The most famous buildings in the eternal city were deserted and decaying, and the pattern was now one of recurring cycles of fever, flooding, drought and famine. Something like a third of the population was wiped out by plague. "I have taken charge of an old and grievously shattered ship," said Gregory when he became bishop in 590.

Now he was dying in pain, unable even to walk. The peace he had tried to secure for Rome was crumbling. The city was in the grip of a terrible famine again, and the population was turning on him as a scapegoat. When he finally died on March 12, a mob converged to burn his books. I wonder what thoughts went through his mind as he lay dying.
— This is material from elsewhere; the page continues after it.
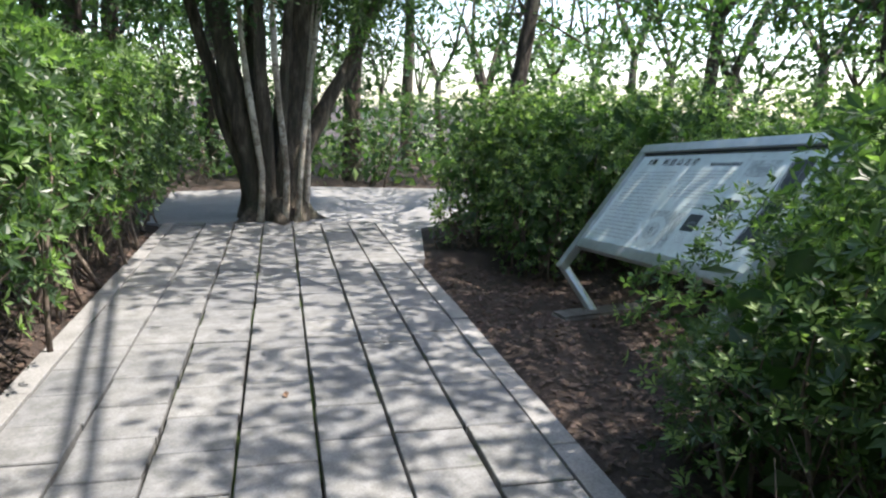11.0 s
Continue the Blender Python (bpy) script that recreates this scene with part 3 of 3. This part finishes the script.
# ---------------------------------------------------------------- far wood
def far_wood():
    """Branching trees in a ring, dense behind the hedge, open towards the slope where the sky shows."""
    rng = np.random.default_rng(77)
    cs, poles = [], []
    for i in range(120):
        a = i * 0.0524 + rng.uniform(-.02, .02)
        slope = 0.45 < a < 1.12
        east = a < 1.12 or a > 5.0
        r = rng.uniform(14, 27)
        x, y = 3.0 + math.cos(a) * r, 10.0 + math.sin(a) * r * 1.15
        r0 = rng.uniform(.09, .19)
        lean = Vector((*rng.normal(0, .35, 2), 0))
        foot, fork = Vector((x, y, -.3)), Vector((x, y, rng.uniform(1.6, 3.0))) + lean * .5
        poles.append(tube([foot, foot.lerp(fork, .5) + lean * .2, fork], [r0 * 1.2, r0, r0 * .85], 6))
        for k in range(4):
            b = k * 1.57 + rng.uniform(-.6, .6)
            out = Vector((math.cos(b), math.sin(b), 0))
            mid = fork + out * rng.uniform(.35, .8) + Vector((0, 0, rng.uniform(.7, 1.4)))
            end = mid + out * rng.uniform(.2, 1.0) + Vector((rng.normal(0, .3), rng.normal(0, .3), rng.uniform(1.2, 2.4)))
            poles.append(tube([fork, mid, end], [r0 * .6, r0 * .4, r0 * .15], 5, .2))
            side = mid + Vector((*rng.normal(0, .8, 2), rng.uniform(.1, .9)))
            poles.append(tube([mid, mid.lerp(side, .5) + Vector((0, 0, .1)), side], [r0 * .28, r0 * .2, r0 * .08], 4))
            for q in ([end] if slope else [end, side, end + Vector((0, 0, .9))] if east else [end, side, mid.lerp(end, .5), end + Vector((0, 0, 1.0))]):
                cs.append(q + Vector(rng.normal(0, .25, 3)))
        if not east:
            for k in range(5):
                cs.append(foot + Vector((*rng.normal(0, 1.2, 2), rng.uniform(1.5, 5.5))))
        for k in range(5):
            cs.append(foot + Vector((*rng.normal(0, 1.4, 2), rng.uniform(.4, 2.1 if slope else 2.6))))
    c = np.repeat(np.array([tuple(p) for p in cs]), 40, axis=0)
    c = c + rng.normal(size=c.shape) * [0.36, 0.36, 0.22]
    way = unit(rng.normal(size=c.shape) + [0, 0, -0.3])
    side = unit(np.cross(way, rng.normal(size=c.shape) * .6 + [0, 0, 1]))
    up = np.cross(side, way)
    ln = 0.20 * rng.uniform(0.6, 1.4, len(c))
    verts, faces = leaf_kites(c, way, side, up, ln, ln * 0.5)
    me = mesh("far_foliage", verts, faces.tolist(), [CANOPY, CANOPY_LIGHT], (rng.uniform(0, 1, len(c)) < 0.45).astype(int))
    tagged(new("far_trunks", mesh("far_trunks", *joined(poles), DARK_BARK, smooth=True)), "dark branching trunks of distant woodland trees", "woodland", kind="stuff")
    tagged(new("far_wood", me), "distant green woodland undergrowth and leaves", "woodland", kind="stuff")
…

Did it seem all his work and suffering had been for naught?

As a young man Gregory sold his property, gave the money to the poor and became a monk. He was soon called out of this quiet life back into public service on behalf of the Church. He stepped into the vacuum left by the collapse of civic life and ran affairs himself. He negotiated with the Lombards, organized the administration of the city and provided for its military defence. Sometimes you find your calling when there is no one else to do the job but you.

gregory great

One of Gregory’s greatest successes was the mission he established to England led by a missionary named Augustine and some 40 companions. Gregory was a missional bishop and believed in a missional Church.
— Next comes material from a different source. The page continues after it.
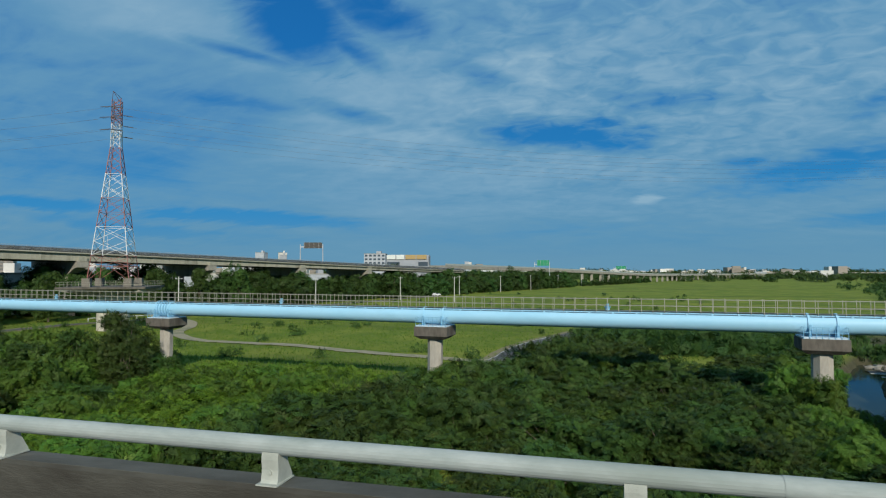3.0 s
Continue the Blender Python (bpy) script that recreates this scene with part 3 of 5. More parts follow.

He wrote important works of a practical and devotional nature. Given his lifelong illness it is astonishing he wrote anything at all. He wrote a classic book called Pastoral Care for the clergy. He wrote eloquently of what it was to balance a life of active service with a life of prayer. Coming from Gregory this teaching was no ivory tower theorizing.

There were other achievements. He made changes in the liturgy, wrote prayers and fostered the development of church music. From the perspective of later generations, Gregory was seen to be, well, great. But in 604 when he lay dying, he couldn’t have known any of this.

In Rome there would be almost complete silence about Gregory for three long centuries. Imagine someone today who was the combination of Winston Churchill, Billy Graham, Mother Teresa, Lesslie Newbigin, Tom Wright and John Tavener – and is then forgotten until 2300.

As he lay dying, he could have had no idea Christian civilization would revive centuries later north of the Alps, and that his legacy would inspire and shape this new Christian civilization. As it turned out it was Gregory, most of all, who summed up the inheritance of the Patristic Age and passed this on to the European world. He planted seeds that yielded a great harvest.

There are lessons for us today. If in the late modern West we are tempted to lament the demise of Christian influence in our society, Gregory reminds us we are called, as Jeremiah said to the exiles, to build houses, plant gardens and pray for the prosperity of the city. Moreover, we should have our faces turned toward the future in the optimism of Christian mission, rather than clinging to the past with melancholy regret. And most of all, the Church must focus on the imperative of holiness now and for the long haul.

Gregory teaches us how to live at the end of a civilization. We need faithful citizenship, confident mission and deep spirituality. The rest is up to God.